Can Your Contact Centre Deliver Value?

Author: Justyna Chlopecka | Date: 07/05/2019

Like any frontline business department, Contact Centre Managers face a daily challenge to meet customer expectations, ensuring contact centre agent training is up to date and shift schedules are filled. But at the same time many Contact Centres are under pressure to deliver higher productivity on less and less budget, which can make it difficult to maintain customer service standards.

A recent report from Call Centre Helper magazine identified budget as the top factor preventing Contact Centres from running at peak performance, followed by IT issues and the need to update technology to better integrated systems.

What barriers stop you from running your dream contact centre?

1Budget80.6%
2IT Issues59.1%
3Need new Technology53.8%
4Conflicting Business Priorities47.9%
5Broken Processes40.0%

Source: What Contact Centres Are Doing Right Now (2018 Edition)

Why are these issues so prevalent and how can they be resolved? In reality, all of these issues are related, and are connected to how well the Contact Centre services are integrated, and whether they are seen to deliver value to the wider business.

Contact Centres are seen as a cost, not a core service

In many businesses, Contact Centres are seen as a cost centre that doesn’t contribute revenue to the business, due to the high costs associated with staffing. As a result, managers are under constant pressure to minimise costs and eliminate inefficiency by any means possible. Cutting back on staffing and ‘unbillable’ training time is often seen as the obvious answer, but this is almost always a false economy, leading to Contact Centres being unable to deliver top quality customer service.

The Call Centre Helper report suggests that businesses should view their Contact Centres as part of the business that delivers unique value for customers and is in fact a key business differentiator and potential source of competitive advantage. But how can Contact Centre managers prove the value of their teams? Data is key: managers need to be able to accurately analyse processes to uncover where improvement is required, evaluate staff performance and assess where training or a change in strategy could be beneficial.

By implementing a process that identifies the most common complaints or inefficiencies, Contact Centre managers can build a case for the need to implement customer experience into the wider business strategy. For example working with the Marketing team to create customer touchpoints that list Frequently Asked Questions online, or a set of How-To videos, minimises the need for customers to call and reduces the burden of responding to common enquiries.

Technology isn’t aligned to the business needs

It’s common for Contact Centres to use several different systems to capture information or perform different tasks, such as CRM, automated telephone systems or sales ordering. It’s even more likely that these systems are not joined up with wider business systems. This makes it hard for agents to complete basic tasks efficiently or find crucial information about customers, which in turn delivers a frustrating customer experience for anyone calling the Contact Centre.

Poor customer experience is one of the main reasons for customer attrition, which can cost businesses dearly.

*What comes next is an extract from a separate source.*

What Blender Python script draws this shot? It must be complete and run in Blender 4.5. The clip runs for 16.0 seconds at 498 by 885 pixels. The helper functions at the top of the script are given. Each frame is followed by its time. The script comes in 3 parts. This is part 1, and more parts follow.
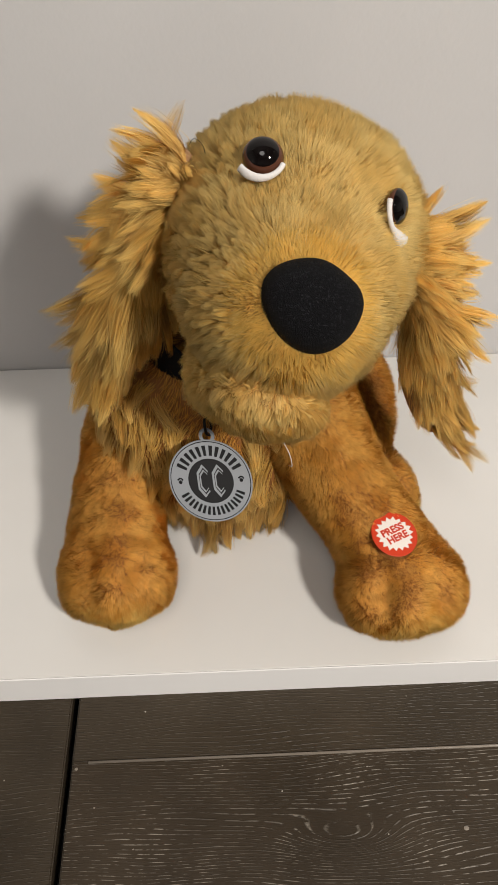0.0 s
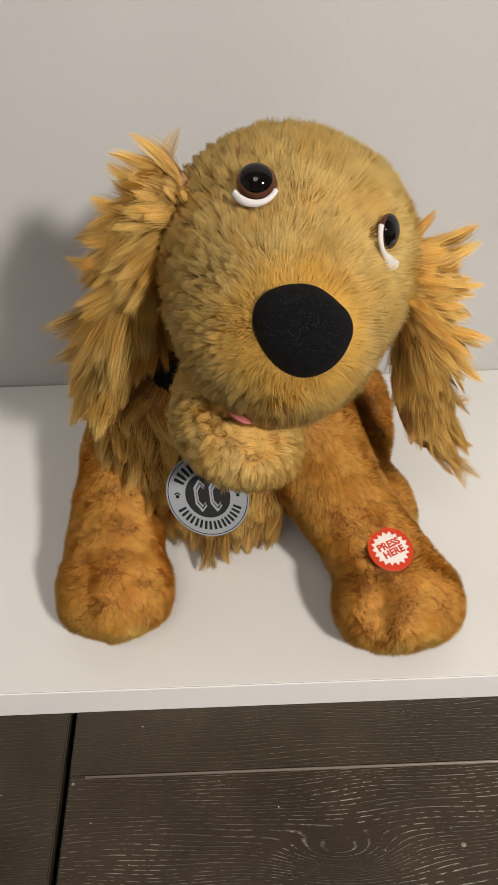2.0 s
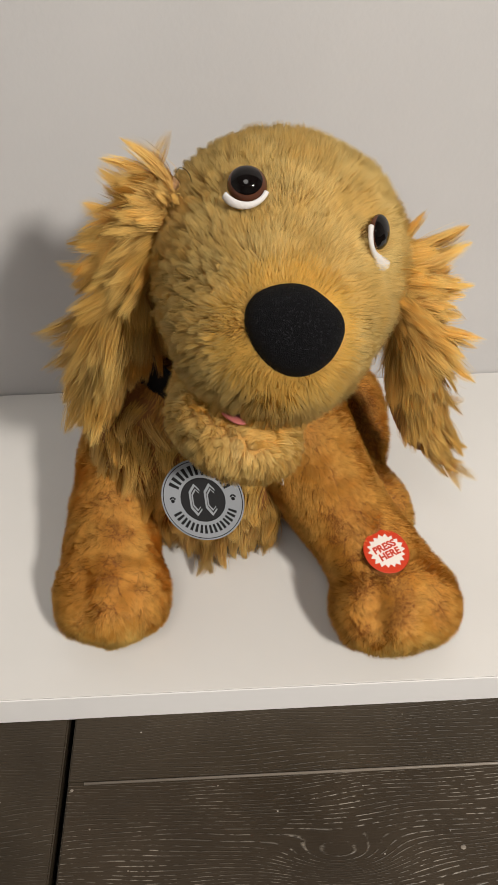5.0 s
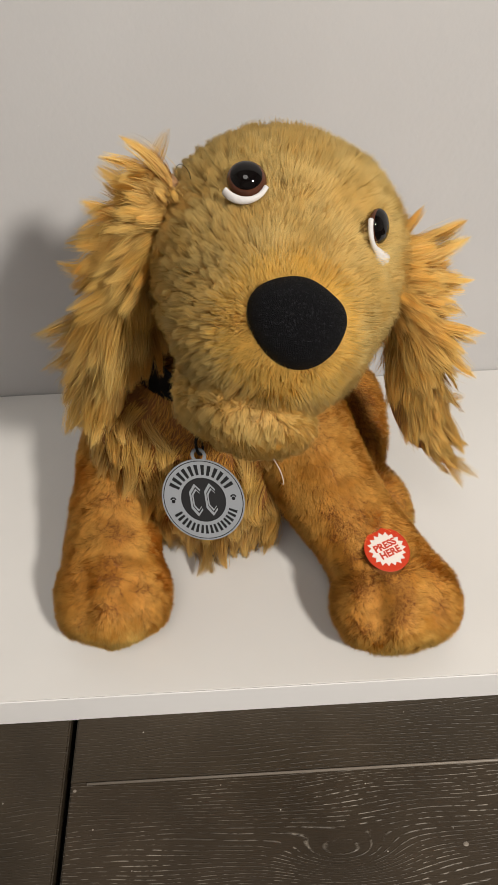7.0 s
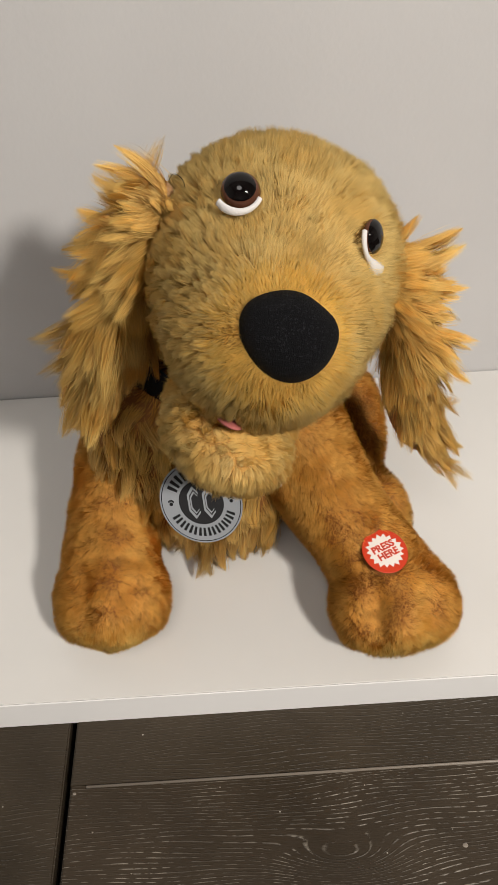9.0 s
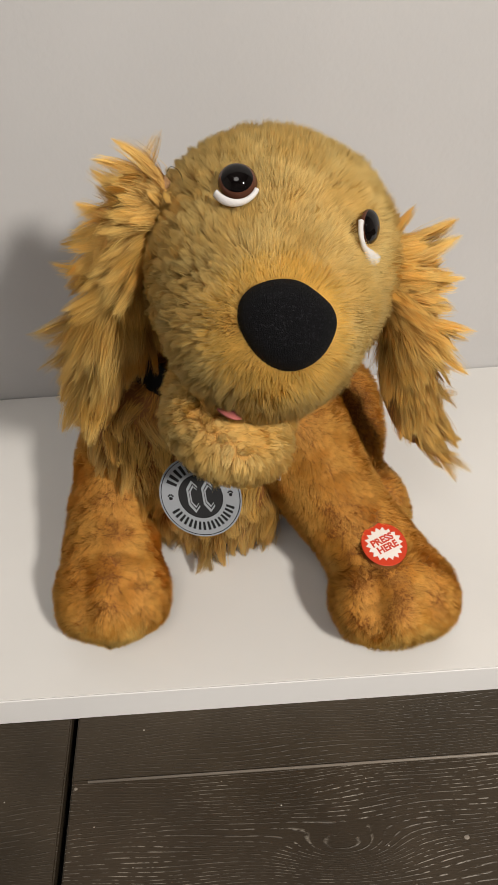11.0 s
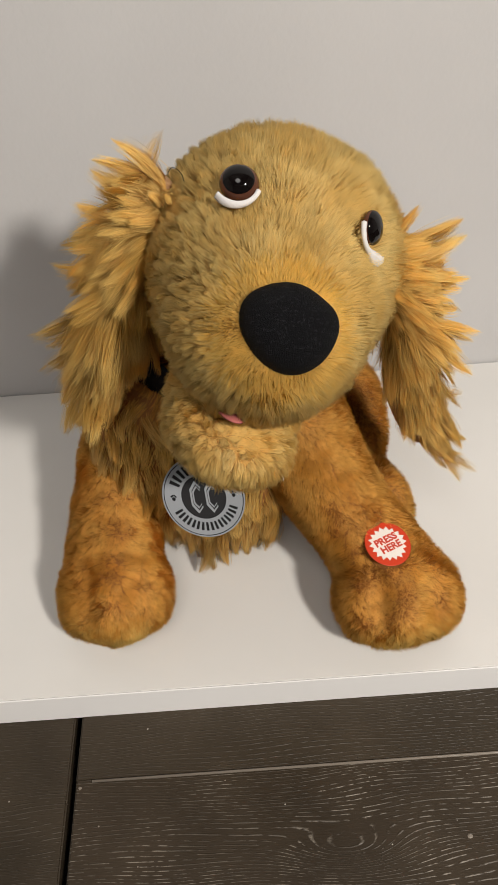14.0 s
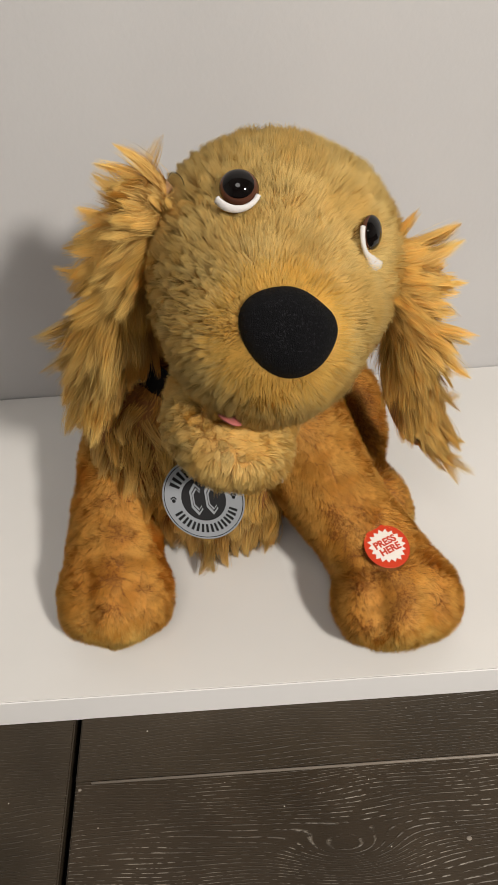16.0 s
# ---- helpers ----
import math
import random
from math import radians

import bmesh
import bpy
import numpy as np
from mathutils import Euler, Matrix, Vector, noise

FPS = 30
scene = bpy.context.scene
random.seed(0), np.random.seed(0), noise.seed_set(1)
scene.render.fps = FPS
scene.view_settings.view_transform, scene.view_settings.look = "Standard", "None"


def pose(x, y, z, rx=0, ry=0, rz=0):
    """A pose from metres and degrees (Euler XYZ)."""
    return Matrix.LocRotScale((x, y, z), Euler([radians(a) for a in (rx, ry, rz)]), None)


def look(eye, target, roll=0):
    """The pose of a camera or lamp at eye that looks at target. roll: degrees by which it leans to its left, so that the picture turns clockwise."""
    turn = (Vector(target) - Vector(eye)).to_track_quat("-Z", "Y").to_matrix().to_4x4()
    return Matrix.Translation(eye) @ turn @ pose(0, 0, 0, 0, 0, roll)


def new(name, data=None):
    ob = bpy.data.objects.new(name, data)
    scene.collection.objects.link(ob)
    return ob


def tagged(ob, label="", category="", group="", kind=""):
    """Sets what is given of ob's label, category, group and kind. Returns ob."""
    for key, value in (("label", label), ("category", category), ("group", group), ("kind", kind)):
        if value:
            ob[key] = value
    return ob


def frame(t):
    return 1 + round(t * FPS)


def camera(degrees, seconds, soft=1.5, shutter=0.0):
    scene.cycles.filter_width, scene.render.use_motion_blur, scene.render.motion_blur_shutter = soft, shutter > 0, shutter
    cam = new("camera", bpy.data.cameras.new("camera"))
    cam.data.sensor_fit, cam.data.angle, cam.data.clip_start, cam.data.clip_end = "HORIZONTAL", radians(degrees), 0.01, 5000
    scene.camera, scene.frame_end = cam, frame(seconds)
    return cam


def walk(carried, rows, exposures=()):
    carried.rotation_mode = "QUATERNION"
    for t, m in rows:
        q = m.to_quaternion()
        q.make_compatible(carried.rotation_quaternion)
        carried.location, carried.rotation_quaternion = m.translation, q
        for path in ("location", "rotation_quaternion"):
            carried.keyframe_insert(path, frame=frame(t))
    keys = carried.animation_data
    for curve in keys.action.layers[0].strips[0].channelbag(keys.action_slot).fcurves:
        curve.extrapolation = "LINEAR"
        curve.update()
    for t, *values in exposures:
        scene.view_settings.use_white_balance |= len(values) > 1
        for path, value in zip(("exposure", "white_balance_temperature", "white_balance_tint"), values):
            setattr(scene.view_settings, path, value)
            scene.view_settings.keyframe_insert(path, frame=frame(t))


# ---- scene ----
cam = camera(36.0, 16.0, soft=1.0, shutter=0.5)

PATH = [
    (0, (0.021, -0.211, 0.443), (0.051, 1.127, -1.043), -1.1),
    (0.5, (0.025, -0.215, 0.441), (0.043, 1.138, -1.032), -1.4),
    (1, (0.025, -0.215, 0.443), (0.043, 1.141, -1.027), -1.4),
    (1.5, (0.026, -0.216, 0.443), (0.046, 1.147, -1.021), -1.4),
    (2, (0.026, -0.215, 0.445), (0.044, 1.157, -1.01), -1.5),
    (2.5, (0.028, -0.214, 0.445), (0.046, 1.161, -1.007), -1.8),
    (3, (0.029, -0.214, 0.446), (0.047, 1.163, -1.003), -2.0),
    (3.5, (0.027, -0.215, 0.445), (0.047, 1.167, -1.001), -2.0),
    (4, (0.029, -0.216, 0.444), (0.047, 1.167, -1.0), -2.1),
    (6.5, (0.031, -0.221, 0.444), (0.043, 1.176, -0.987), -2.7),
    (7, (0.029, -0.218, 0.445), (0.048, 1.167, -0.997), -2.6),
    (7.5, (0.03, -0.219, 0.444), (0.045, 1.17, -0.995), -2.7),
    (8, (0.029, -0.22, 0.444), (0.05, 1.168, -0.996), -2.6),
    (8.5, (0.028, -0.217, 0.446), (0.052, 1.165, -1.0), -2.6),
    (9, (0.032, -0.218, 0.446), (0.045, 1.169, -0.994), -3.1),
    (11.5, (0.033, -0.225, 0.442), (0.042, 1.174, -0.987), -3.7),
    (12, (0.034, -0.222, 0.445), (0.036, 1.172, -0.989), -4.0),
    (12.5, (0.033, -0.221, 0.446), (0.042, 1.169, -0.992), -3.8),
    (13, (0.032, -0.223, 0.444), (0.042, 1.173, -0.988), -3.7),
    (13.5, (0.03, -0.221, 0.445), (0.042, 1.168, -0.995), -3.6),
    (14, (0.032, -0.218, 0.446), (0.039, 1.159, -1.005), -3.8),
    (14.5, (0.033, -0.221, 0.444), (0.039, 1.166, -0.996), -3.8),
    (15, (0.031, -0.218, 0.446), (0.042, 1.164, -0.999), -3.6),
    (15.5, (0.034, -0.218, 0.448), (0.041, 1.163, -0.999), -3.8),
    (16, (0.032, -0.221, 0.446), (0.04, 1.167, -0.994), -3.7),
]
walk(cam, [(t, look(e, g, r)) for t, e, g, r in PATH])

from mathutils import kdtree

# ---- light ----
world = bpy.data.worlds.new("world")
world.use_nodes = True
world.node_tree.nodes["Background"].inputs[0].default_value = (0.9, 0.85, 0.8, 1)
world.node_tree.nodes["Background"].inputs[1].default_value = 0.03
scene.world = world
scene.view_settings.exposure = 0.42


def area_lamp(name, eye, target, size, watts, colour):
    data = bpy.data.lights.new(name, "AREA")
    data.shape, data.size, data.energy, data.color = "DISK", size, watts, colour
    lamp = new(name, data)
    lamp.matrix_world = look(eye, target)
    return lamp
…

Broken processes are detrimental to the customer service journey, for example when customers are passed between different departments because agents can not access their full details and face a long wait for each agent to answer the call.

To understand how processes could be made more efficient and improve customer satisfaction, business managers need to identify whether these issues are due to poorly performing technology, understaffing or lack of training, but using multiple systems can limit managers’ ability to accurately track where exactly these problems are arising.

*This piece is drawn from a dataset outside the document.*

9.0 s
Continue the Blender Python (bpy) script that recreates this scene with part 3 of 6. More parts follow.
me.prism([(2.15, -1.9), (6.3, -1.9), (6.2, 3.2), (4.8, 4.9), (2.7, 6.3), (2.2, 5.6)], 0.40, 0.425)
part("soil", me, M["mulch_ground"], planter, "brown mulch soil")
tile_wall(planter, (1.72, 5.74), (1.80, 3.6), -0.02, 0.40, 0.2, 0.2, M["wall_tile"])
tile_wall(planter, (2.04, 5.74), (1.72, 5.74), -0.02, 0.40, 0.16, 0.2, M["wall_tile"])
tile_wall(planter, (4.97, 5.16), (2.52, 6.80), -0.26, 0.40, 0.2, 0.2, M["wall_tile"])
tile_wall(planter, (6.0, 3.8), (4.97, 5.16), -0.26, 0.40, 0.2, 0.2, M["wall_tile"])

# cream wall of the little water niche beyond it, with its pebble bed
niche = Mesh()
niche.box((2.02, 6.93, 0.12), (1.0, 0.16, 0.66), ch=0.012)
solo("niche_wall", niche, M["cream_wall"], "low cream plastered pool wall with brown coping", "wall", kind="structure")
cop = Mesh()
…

Business managers often believe that the answer lies in investing in newer technology that essentially does the same things, but this often does not address the core issue that systems are not integrated.

The solution for many businesses could be to instead add a layer of technology that enhances existing systems. Awaken software provides a suite of complementary technologies that bring all Contact Centre systems together to create a single unified view. By integrating all Contact Centre system data in one place, managers can better understand customer behaviour and how common issues may be affecting their interactions with the company at any point, from marketing touchpoints to the Contact Centre response time. Managers can use this intelligence to make improvements and efficiencies without having to fall back on overhead reduction to reduce costs.

At the same time, with a holistic view of data from across all customer interactions, it’s possible to take a proactive approach that uses historical data to anticipate the future behaviour and needs of your customers, ultimately delivering both market-leading Contact Centre performance and customer satisfaction that drives value and revenue for the whole business.